7. The Health-check check
check[Future](checkName) { Future.successful { val failAfter = healthCheckConfig.tickTime * healthCheckConfig.failureFactor if (lastHealthCheckAt.isAfter(clock.instant().minus(failAfter.toSeconds, ChronoUnit.SECONDS))) Ok else Ko(s"Last health check received at $lastHealthCheckAt and it's older than $failAfter") } }
The check call is invoked when the /health
endpoint is invoked by Docker. healthCheckConfig.tickTime * healthCheckConfig.failureFactor
determines the threshold to wait. If the last successful healthcheck was received before this threshold, then it returns failure(KO) else everything is OK.
Some points to remember while setting up the healthcheck.
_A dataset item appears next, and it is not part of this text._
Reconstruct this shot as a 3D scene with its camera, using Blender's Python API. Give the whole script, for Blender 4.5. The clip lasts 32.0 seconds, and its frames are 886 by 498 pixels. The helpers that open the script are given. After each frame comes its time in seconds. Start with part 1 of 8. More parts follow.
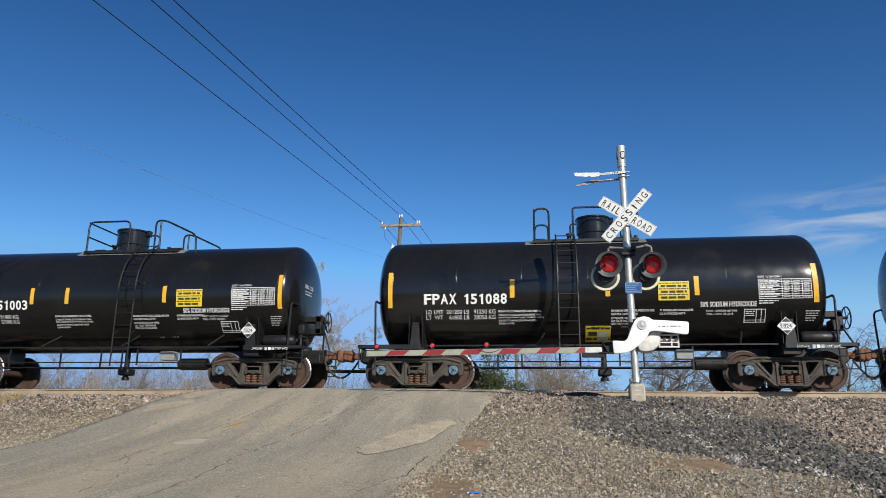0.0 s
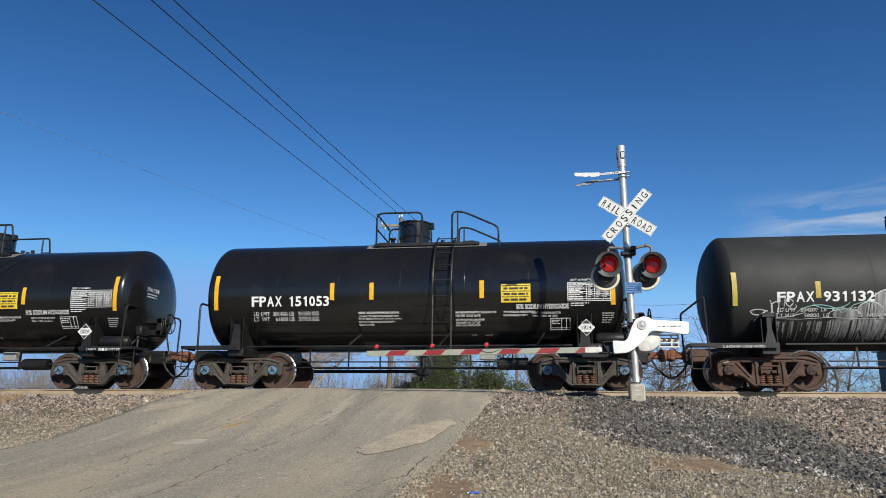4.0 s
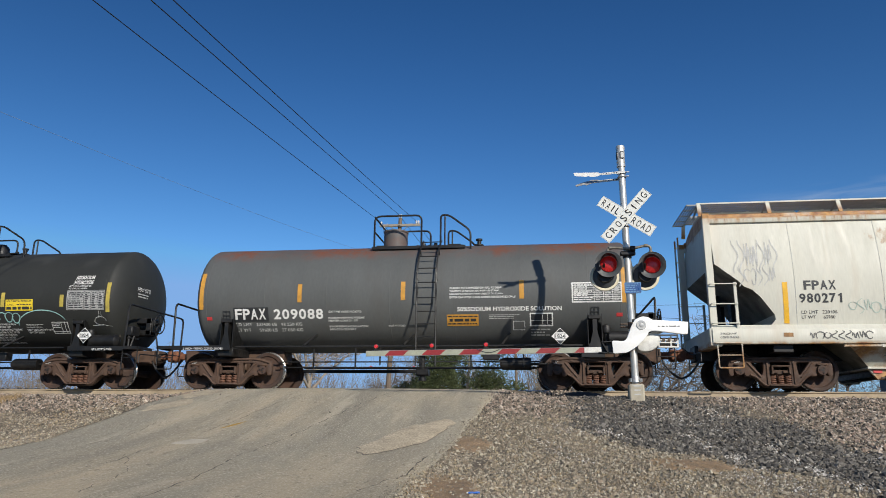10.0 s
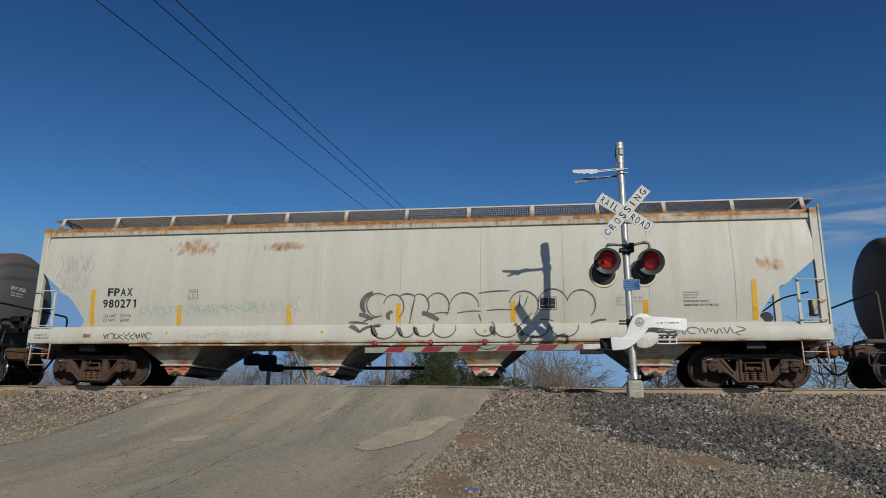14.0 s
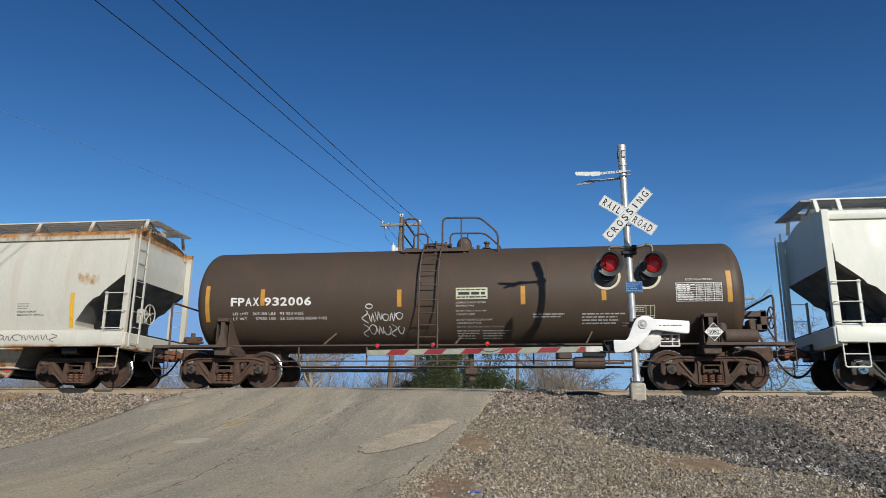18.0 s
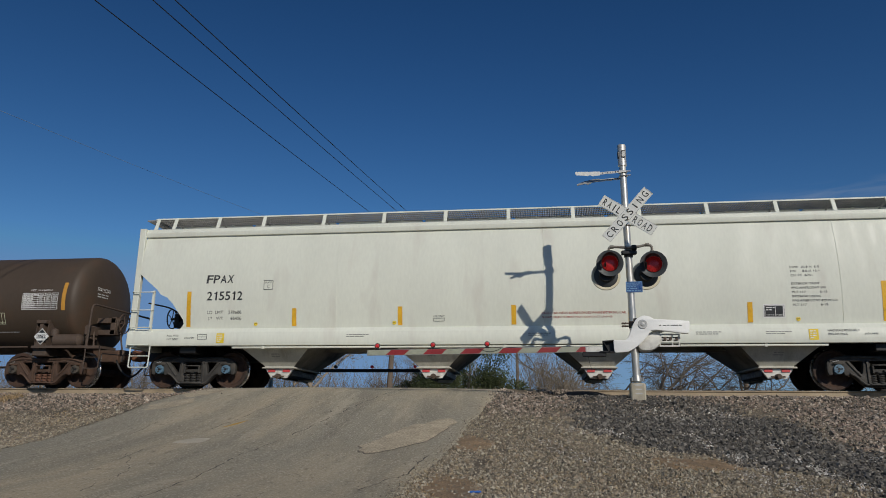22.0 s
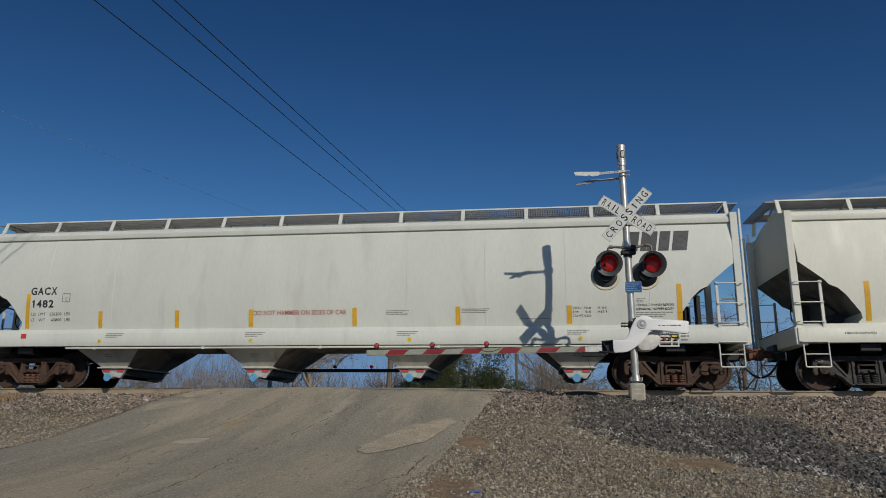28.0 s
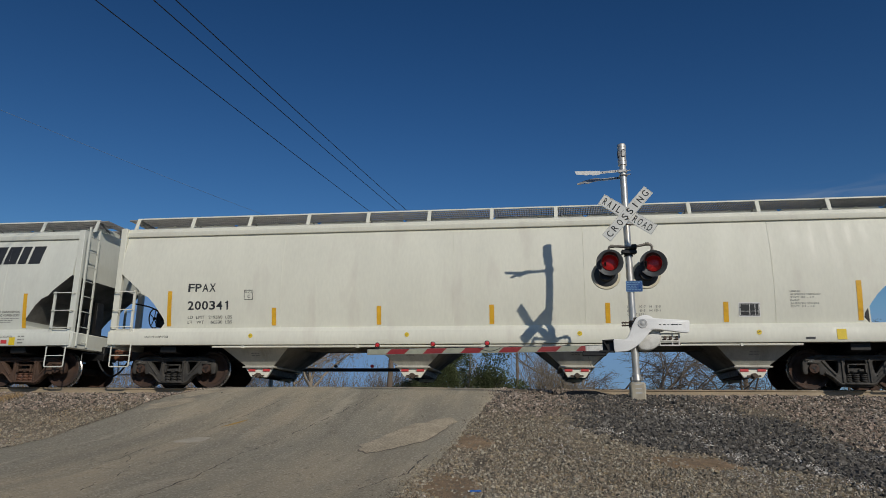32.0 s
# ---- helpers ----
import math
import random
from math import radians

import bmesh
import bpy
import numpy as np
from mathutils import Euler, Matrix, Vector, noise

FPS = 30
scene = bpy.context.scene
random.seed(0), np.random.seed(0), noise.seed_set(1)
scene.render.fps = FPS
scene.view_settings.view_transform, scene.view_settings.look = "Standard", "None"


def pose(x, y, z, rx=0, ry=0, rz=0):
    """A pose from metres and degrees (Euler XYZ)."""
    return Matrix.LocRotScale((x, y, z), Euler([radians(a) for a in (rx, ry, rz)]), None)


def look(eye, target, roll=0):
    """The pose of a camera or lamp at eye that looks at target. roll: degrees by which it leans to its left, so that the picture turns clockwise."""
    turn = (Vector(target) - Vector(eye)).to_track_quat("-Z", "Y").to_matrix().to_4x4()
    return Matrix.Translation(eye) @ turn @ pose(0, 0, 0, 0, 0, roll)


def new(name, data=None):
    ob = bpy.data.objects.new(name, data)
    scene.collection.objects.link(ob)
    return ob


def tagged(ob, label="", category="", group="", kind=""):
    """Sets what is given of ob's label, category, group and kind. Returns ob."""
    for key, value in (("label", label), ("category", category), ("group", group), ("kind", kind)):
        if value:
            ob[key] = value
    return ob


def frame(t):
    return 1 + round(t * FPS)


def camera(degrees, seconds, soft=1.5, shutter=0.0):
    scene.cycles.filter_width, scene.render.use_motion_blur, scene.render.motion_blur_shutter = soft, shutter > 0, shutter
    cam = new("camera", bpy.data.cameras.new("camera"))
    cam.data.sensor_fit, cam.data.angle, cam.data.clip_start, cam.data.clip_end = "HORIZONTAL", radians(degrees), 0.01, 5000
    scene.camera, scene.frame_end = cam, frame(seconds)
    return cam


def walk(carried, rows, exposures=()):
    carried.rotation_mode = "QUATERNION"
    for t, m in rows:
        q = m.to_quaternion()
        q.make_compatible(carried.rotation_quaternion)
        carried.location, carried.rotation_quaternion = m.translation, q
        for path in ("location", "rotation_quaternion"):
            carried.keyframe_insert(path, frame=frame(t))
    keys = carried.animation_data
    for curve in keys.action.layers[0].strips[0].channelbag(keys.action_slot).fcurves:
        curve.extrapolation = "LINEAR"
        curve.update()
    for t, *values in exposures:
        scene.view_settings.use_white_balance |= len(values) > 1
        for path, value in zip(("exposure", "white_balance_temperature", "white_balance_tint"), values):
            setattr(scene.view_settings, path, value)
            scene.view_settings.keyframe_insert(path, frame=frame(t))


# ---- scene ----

It is necessary to set the auto.offset.reset=latest for this topic. Since every new instance is its own consumer-group, kafka resorts to the default earliest strategy and reads all messages from start. This can cause the threshold to elaspse, triggering Docker swarm to replace unhealthy containers. This then repeats the process of reading the message from start by the new containers and elapsing the threshold. And the cycle of failures & restarts goes on indefinitely.
As our services were running over docker-swarm, we decided to use the container-id provided by docker as identifer. [Note: We saw that offset.retention.minutes defaults to 24 hours]. Till this 24 hours, the consumer-group id should not repeat else, it might start receiving older(some other) messages and might appear unhealthy causing the indefinite restarts.
That’s all Folks! This was a simple health check on Kafka added at Veon.